DNB zwijgt na aangifte Scheringa
AMSTERDAM – De Nederlandsche Bank (DNB) wacht de ontwikkelingen rond de aangifte tegen de eigen directie door voormalig DSB-bankier Dirk Scheringa rustig af. Dat zei een woordvoerder van DNB dinsdag.
De toezichthouder wil verder niet op de zaak ingaan. Scheringa houdt DNB medeverantwoordelijk voor de val van zijn bank, omdat de centrale bank zich niet zou hebben gehouden aan zijn geheimhoudingsplicht ten aanzien van de noodregeling die in oktober 2009 voor DSB Bank werd aangevraagd.

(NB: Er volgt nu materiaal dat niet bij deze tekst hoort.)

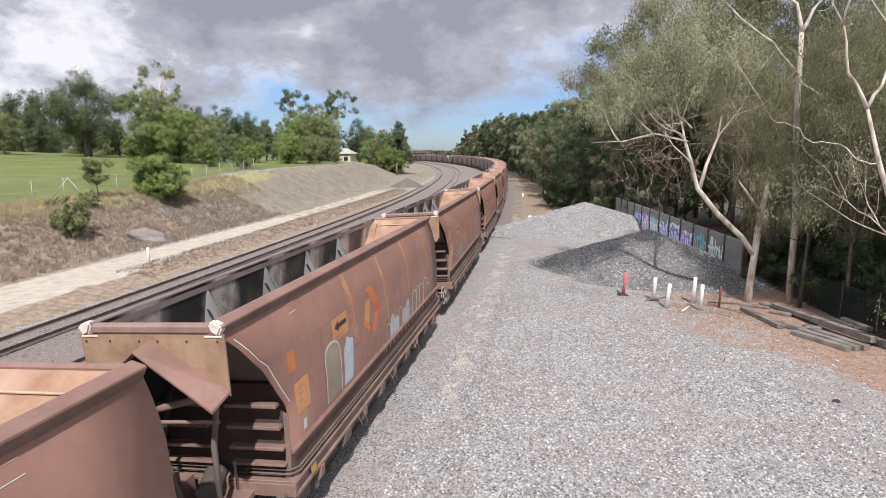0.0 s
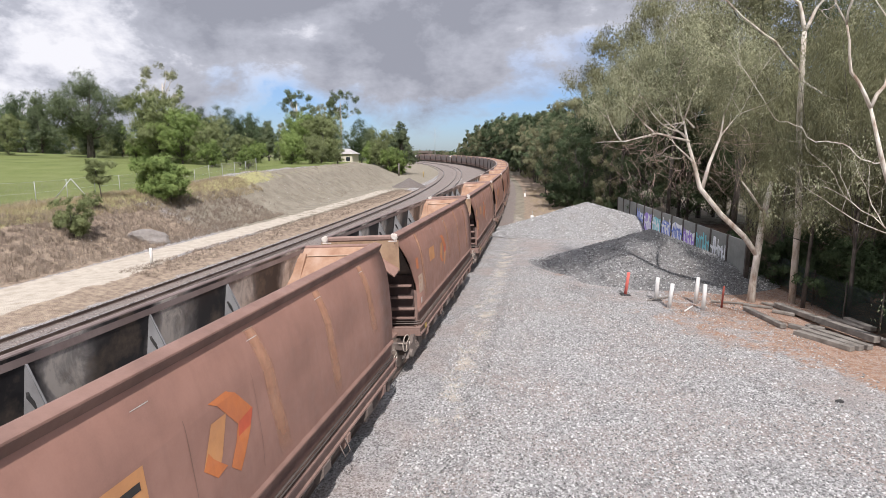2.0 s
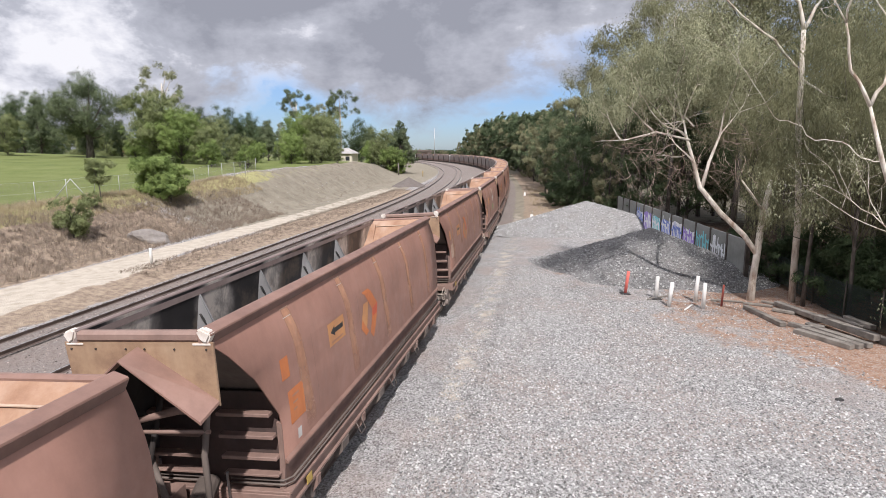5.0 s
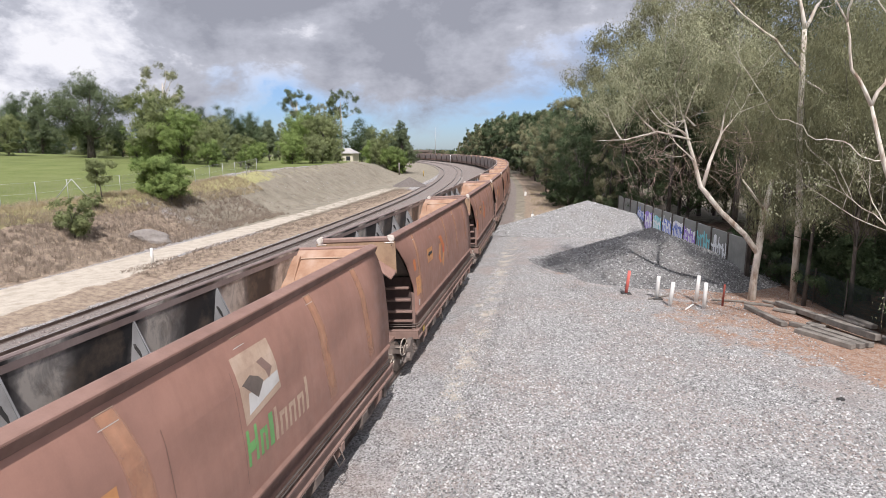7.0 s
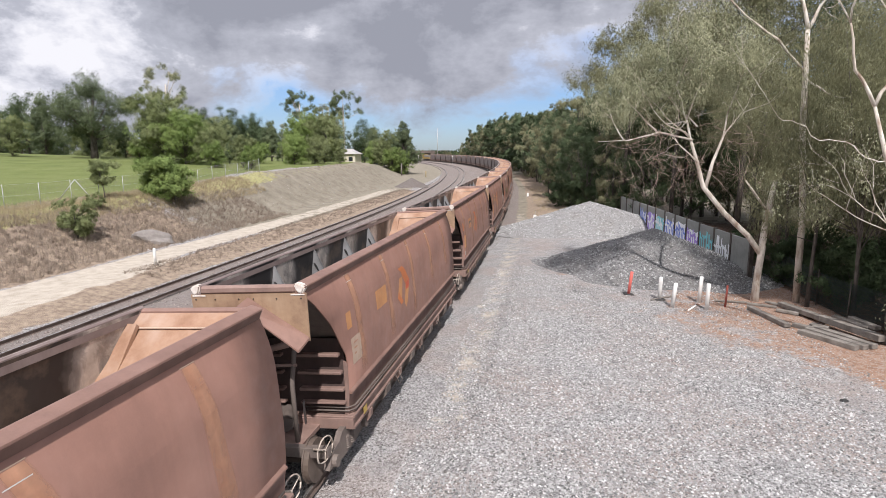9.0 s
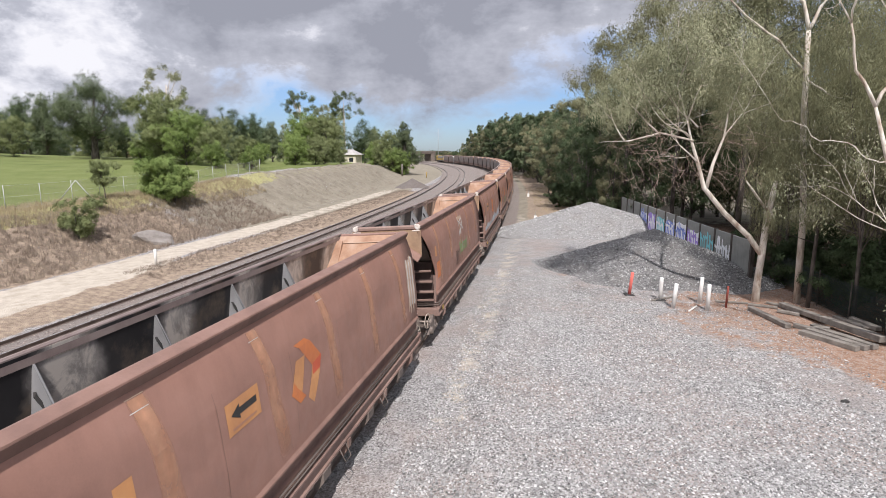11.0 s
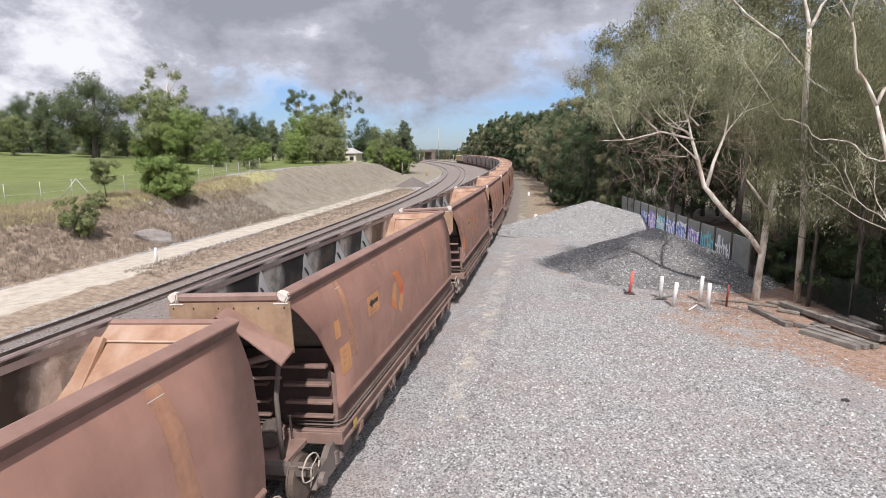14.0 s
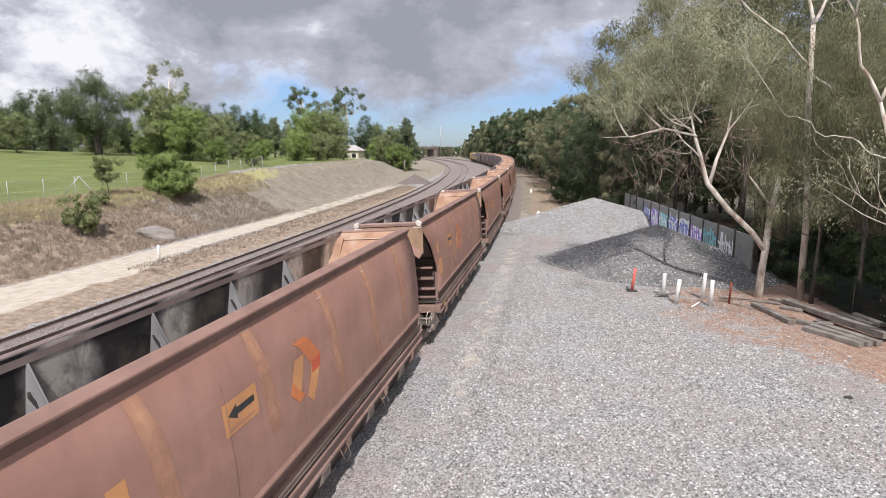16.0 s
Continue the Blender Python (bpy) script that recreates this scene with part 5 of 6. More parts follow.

Volgens ex-bankier Scheringa heeft DNB geen maatregelen genomen om de aanvraag van de noodmaatregel geheim te houden. Zonder geheimhouding betekent een noodregeling het einde van elke bank, aldus de oprichter van DSB. „Er ontstaat een bankrun waartegen geen enkele bank is opgewassen.”
Scheringa verwijt DNB verder dat er geen protocol bestond voor de aanvraag van een noodregeling en dat er op een verkeerde manier met vertrouwelijke informatie is omgegaan.
De oud-bankier richt zijn aangifte op de vier directieleden van DNB, omdat zij feitelijk het besluit tot de aanvraag van een noodmaatregel nemen. Een strafrechtelijk onderzoek is volgens hem nodig om ervoor te zorgen dat zij zich tegenover een rechter verantwoorden voor het schenden van de geheimhoudingsplicht.
De voormalig topman van de failliete DSB Bank haalt in de aanklacht tegen de Nederlandsche Bank ook uit naar Wouter Bos, de voormalig minister van Financiën. Bos zou gelekt hebben naar de hoofdredacteur van de Volkskrant en daarmee DSB de doodsteek hebben gegeven. De publiciteit leidde immers tot de bankrun die DSB in de visie van Scheringa de kop kostte. Oud-minister Bos ontkent dat hij heeft gelekt.
Scheringa wordt naar eigen zeggen niet gedreven door emoties of een zucht naar genoegdoening. „Emotionaliteit staat geheel los van het doen van deze aangifte.”